Ich war auf einer anderen Station beschäftigt, aber ich besuchte ihn, sooft ich konnte. Ich besuchte ihn täglich.
Er war still und höflich und selbst, wenn er nichts sagte, so fragten seine Augen doch bang bei jedem Eintreten in sein Dreibettzimmer: Wie lange habe ich noch zu leben?
Ich flüchtete mich in all die Hilfskonstruktionen, wie es jeder Mensch tut, der einen Angehörigen mit dieser Diagnose in einer Klinik besucht.
Brachte Obst mit oder Süßigkeiten oder Zeitschriften, in denen die Fußball-WM thematisiert wurde; forderte ihn auf, das Bett zu verlassen, um mit mir nach unten zu gehen, in die Cafeteria, wo es Wiener Würstchen gab, die er gern mochte. Nötigte ihn, mit mir auf den Balkon des Zimmers zu kommen, von wo man über das Grün einer akkurat gemähten Wiese blicken konnte oder direkt in die kräftige Krone einer einsamen alten Kiefer hinein, die vor der Fassade der Klinik stand.

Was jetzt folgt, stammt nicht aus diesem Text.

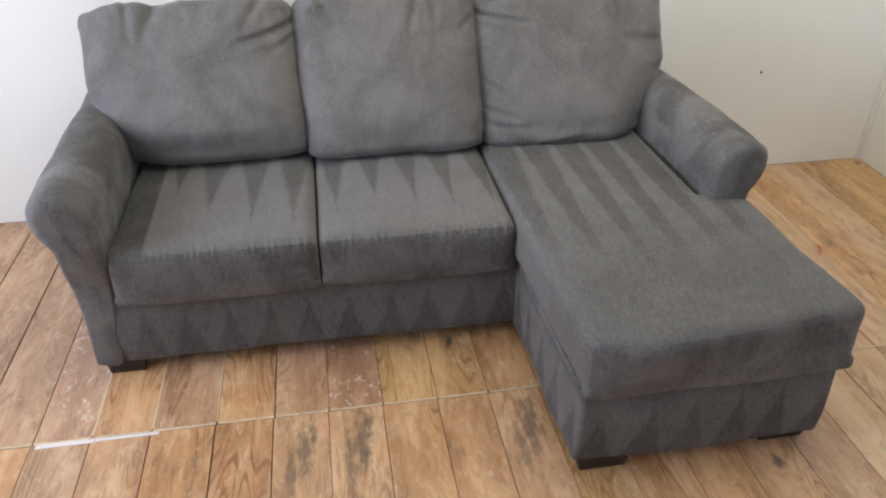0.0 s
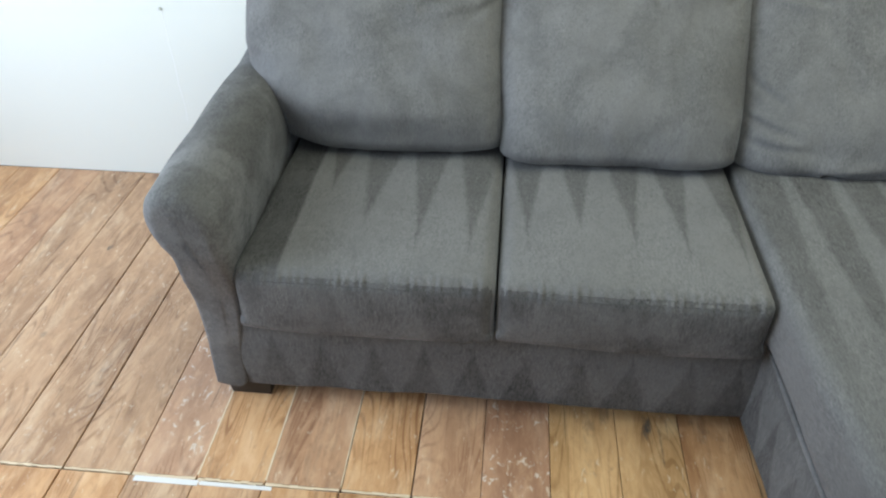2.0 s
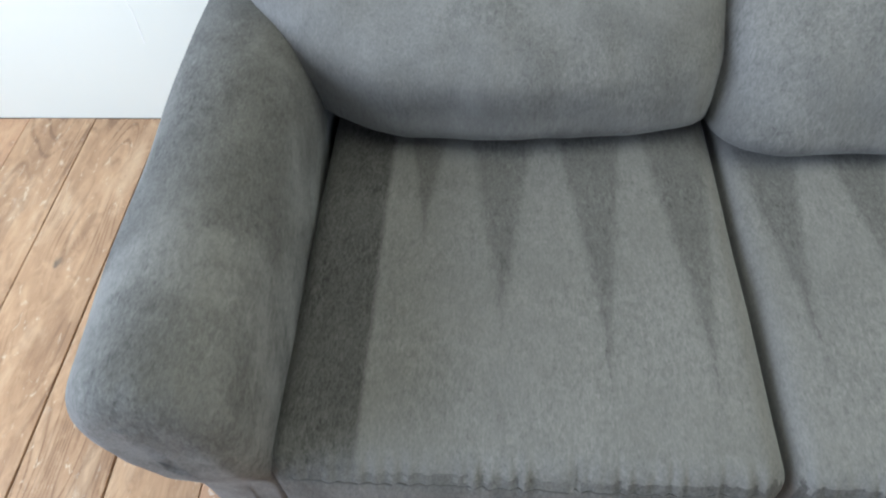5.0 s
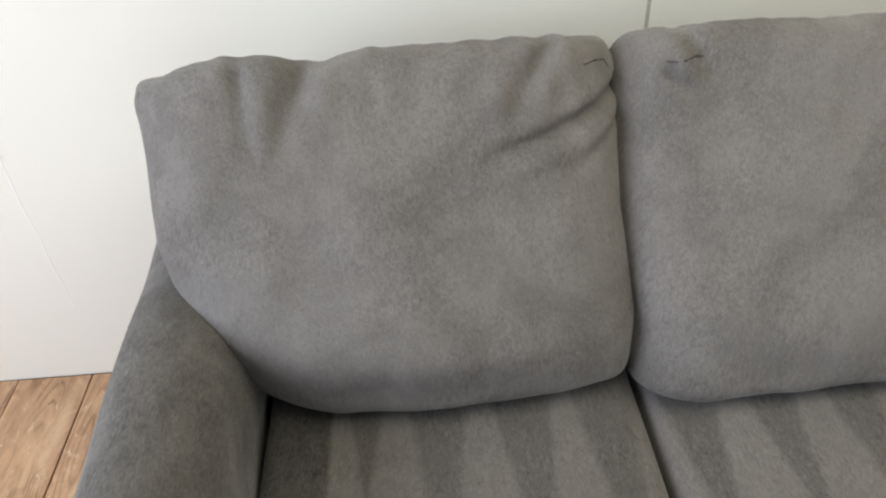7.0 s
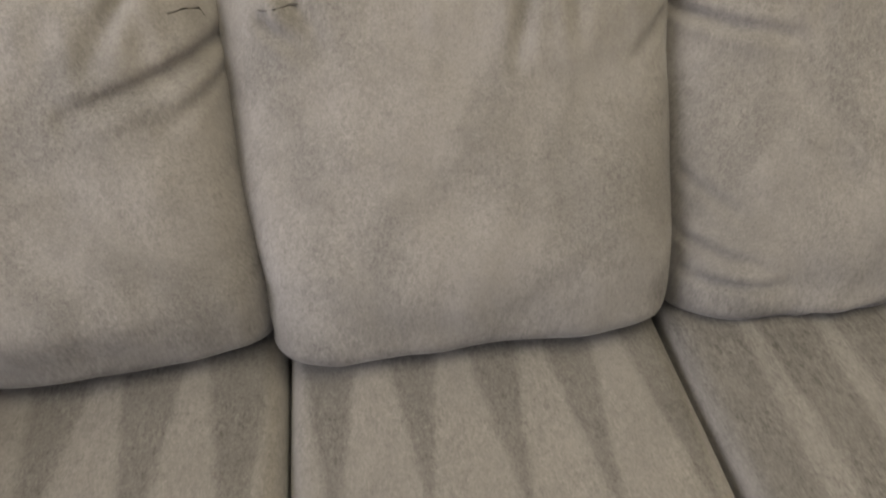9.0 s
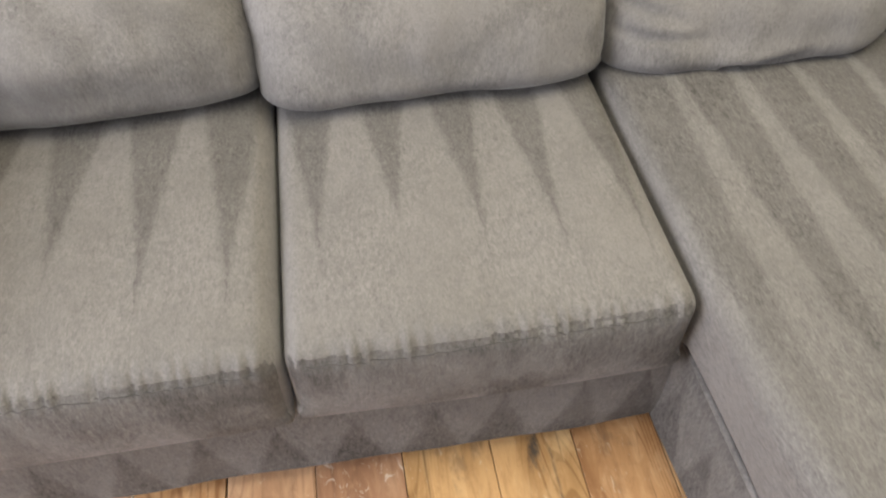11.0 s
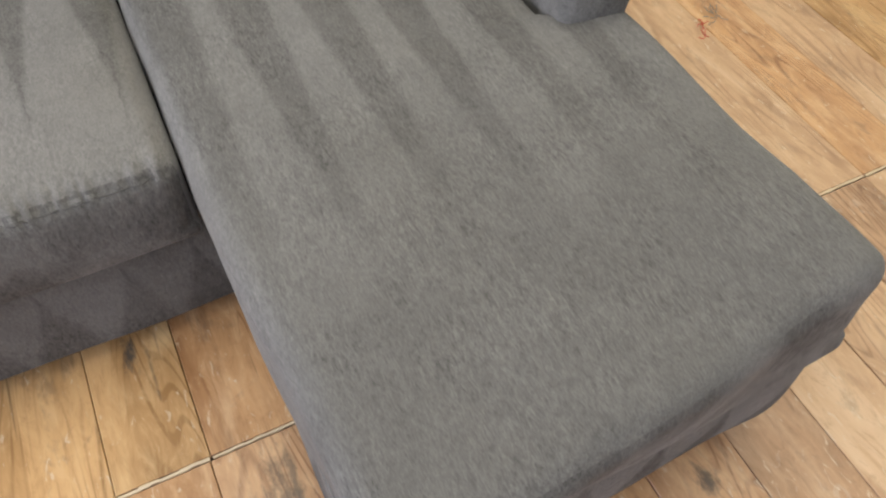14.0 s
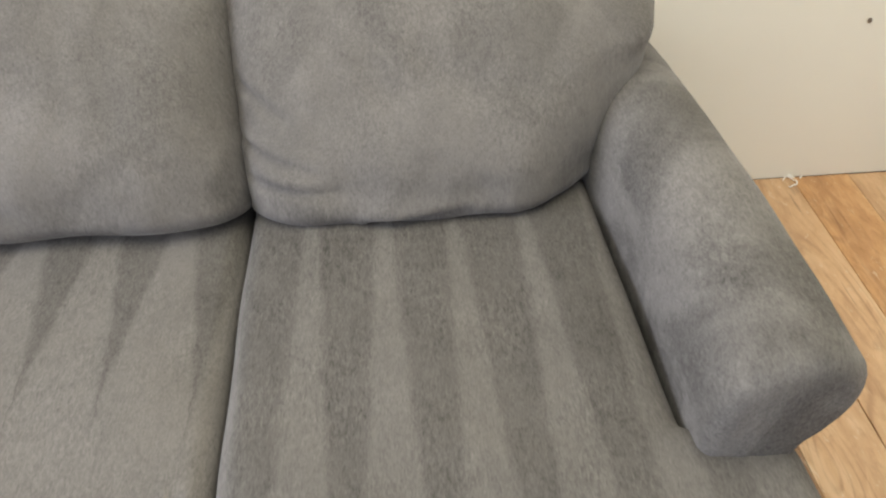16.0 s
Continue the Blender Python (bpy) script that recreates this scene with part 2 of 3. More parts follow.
def paint(name, color, rough=0.6, vary=0.06, dirt=(0.5, 0.47, 0.4)):
    m, t, b = mat(name)
    n1 = noise_at(t, place(t), 2.2, 4, 0.6)
    n2 = noise_at(t, place(t), 60, 4, 0.6)
    col = blend(t, fmath(t, "MULTIPLY", smooth(t, n1, 0.45, 0.8), vary * 2), color, tuple(c * 0.85 for c in color))
    col = blend(t, fmath(t, "MULTIPLY", smooth(t, n2, 0.6, 0.8), vary), col, dirt)
    t.links.new(col, b.inputs["Base Color"])
    b.inputs["Roughness"].default_value = rough
    bump = node(t, "Bump", Height=n2, Strength=0.12, Distance=0.001)
    t.links.new(bump.outputs[0], b.inputs["Normal"])
    return m


# brushed stripes; their contrast is raised to paint shade towards the back cushions
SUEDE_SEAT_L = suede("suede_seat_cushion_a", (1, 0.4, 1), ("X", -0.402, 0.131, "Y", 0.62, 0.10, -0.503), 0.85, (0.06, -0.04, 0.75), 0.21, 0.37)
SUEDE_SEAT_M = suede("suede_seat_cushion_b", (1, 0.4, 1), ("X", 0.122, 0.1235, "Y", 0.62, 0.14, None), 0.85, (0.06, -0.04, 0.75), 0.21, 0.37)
# tone darkens chaise, base and arms, lightens the back cushions: painted-in shading
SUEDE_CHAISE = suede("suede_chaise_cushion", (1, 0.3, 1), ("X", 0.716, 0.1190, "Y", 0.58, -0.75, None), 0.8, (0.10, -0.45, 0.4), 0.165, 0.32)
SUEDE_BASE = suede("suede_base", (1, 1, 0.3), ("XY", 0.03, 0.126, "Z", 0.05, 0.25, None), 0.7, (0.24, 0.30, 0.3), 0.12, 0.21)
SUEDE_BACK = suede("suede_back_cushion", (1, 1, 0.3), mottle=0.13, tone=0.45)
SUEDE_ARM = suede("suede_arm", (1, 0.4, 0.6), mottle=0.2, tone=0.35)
# darker copy of the suede that makes the cushion fronts look shaded
SUEDE_FRONT_SHADE = suede("suede_front_shade", (1, 1, 0.3), mottle=0.13, tone=0.25)
SEAM_DARK = paint("dark_grey_thread", (0.075, 0.070, 0.066), 0.9, 0.1)
LEG_BLACK = paint("black_leg_lacquer", (0.012, 0.011, 0.011), 0.4, 0.03, (0.05, 0.045, 0.04))
# for the walls out of view: kept dark only to cut bounced light
WALL_LOW_BOUNCE = paint("low_bounce_wall", (0.15, 0.145, 0.135), 0.7, 0.06)
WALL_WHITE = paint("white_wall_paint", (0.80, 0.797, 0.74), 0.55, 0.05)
# ceiling is out of view; its low albedo just reduces the fill
CEIL_LOW_BOUNCE = paint("low_bounce_ceiling", (0.15, 0.145, 0.135), 0.8, 0.04)
TRIM_WHITE = paint("white_trim_paint", (0.78, 0.76, 0.71), 0.5, 0.08)
SEAM_GREY = paint("grey_seam_filler", (0.50, 0.50, 0.43), 0.7, 0.1)
UNDERLAY = paint("dark_underlay", (0.03, 0.022, 0.016), 0.9, 0.1)
EDGE_CREAM = paint("pale_board_core", (0.66, 0.52, 0.35), 0.8, 0.25, (0.25, 0.17, 0.1))
STRIP_WHITE = paint("white_backing_strip", (0.72, 0.68, 0.64), 0.6, 0.25)
NAIL = paint("rusty_nail", (0.17, 0.13, 0.10), 0.5, 0.2)
RED_YARN = paint("red_yarn", (0.55, 0.09, 0.06), 0.9, 0.1)
DUST = paint("grey_lint", (0.30, 0.28, 0.25), 0.95, 0.2)
LINT_WHITE = paint("white_fibre", (0.88, 0.87, 0.85), 0.9, 0.05)

TAN = ((0.285, 0.132, 0.052), (0.575, 0.322, 0.148), (0.792, 0.539, 0.319))
ROSE = ((0.225, 0.120, 0.062), (0.455, 0.272, 0.150), (0.67, 0.475, 0.305))
GOLD = ((0.31, 0.162, 0.058), (0.60, 0.356, 0.158), (0.78, 0.545, 0.285))
SOOT = ((0.308, 0.154, 0.073), (0.594, 0.352, 0.182), (0.792, 0.55, 0.33))
BOARDS = {
    "tan": wood("board_tan", *TAN, soot=0.45),
    "rose": wood("board_rose", *ROSE, fleck=0.25, soot=0.25),
    "rose_knot": wood("board_rose_knotted", *ROSE, spots=((-0.013, 0.19, 0.012, 0.016, 0.8),)),
    "gold": wood("board_gold", *GOLD, soot=0.4),
    "gold_knot": wood("board_gold_knotted", *GOLD, spots=((0.0, -0.42, 0.013, 0.034, 0.95), (0.03, -0.47, 0.003, 0.05, 0.5))),
    # paler wood: the washed-out sheen over the right-hand floor is put into its colour
    "pale": wood("board_pale_sheen", (0.37, 0.215, 0.115), (0.585, 0.375, 0.215), (0.75, 0.55, 0.36), soot=0.25),
    "fleck": wood("board_flecked", (0.30, 0.16, 0.09), (0.53, 0.315, 0.187), (0.71, 0.495, 0.33), fleck=0.9),
    "fleck_dark": wood("board_flecked_dark", (0.25, 0.125, 0.068), (0.45, 0.245, 0.138), (0.60, 0.38, 0.23), fleck=0.9),
    "soot": wood("board_sooty", *SOOT, soot=0.6),
    "soot_mark": wood("board_sooty_marked", *SOOT, soot=0.4, spots=((0.01, 0.47, 0.024, 0.10, 0.7), (-0.03, 0.40, 0.014, 0.11, 0.6), (0.035, 0.53, 0.010, 0.07, 0.6))),
    "soot_knot": wood("board_sooty_knotted", *SOOT, soot=0.3, spots=((0.005, 0.214, 0.020, 0.024, 0.85),)),
    "brown": wood("board_brown", (0.28, 0.14, 0.074), (0.51, 0.295, 0.163), (0.69, 0.47, 0.30), soot=0.3),
}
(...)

Ich vermied die Themen Tod und Sterben, bagatellisierte die Untersuchungen, selbst Bronchoskopie und Biopsie, als würden sie dadurch weniger beängstigend und schmerzhaft und bemühte mich, mit ihm zu scherzen.
Er aber, der selbstsichere Mann, der ein Leben lang fröhlich und optimistisch gewesen war, wurde still und in sich gekehrt und als ich eines Nachmittags mit der Psychologin über ihn sprach, riet sie zur Einnahme von Stimmungsaufhellern.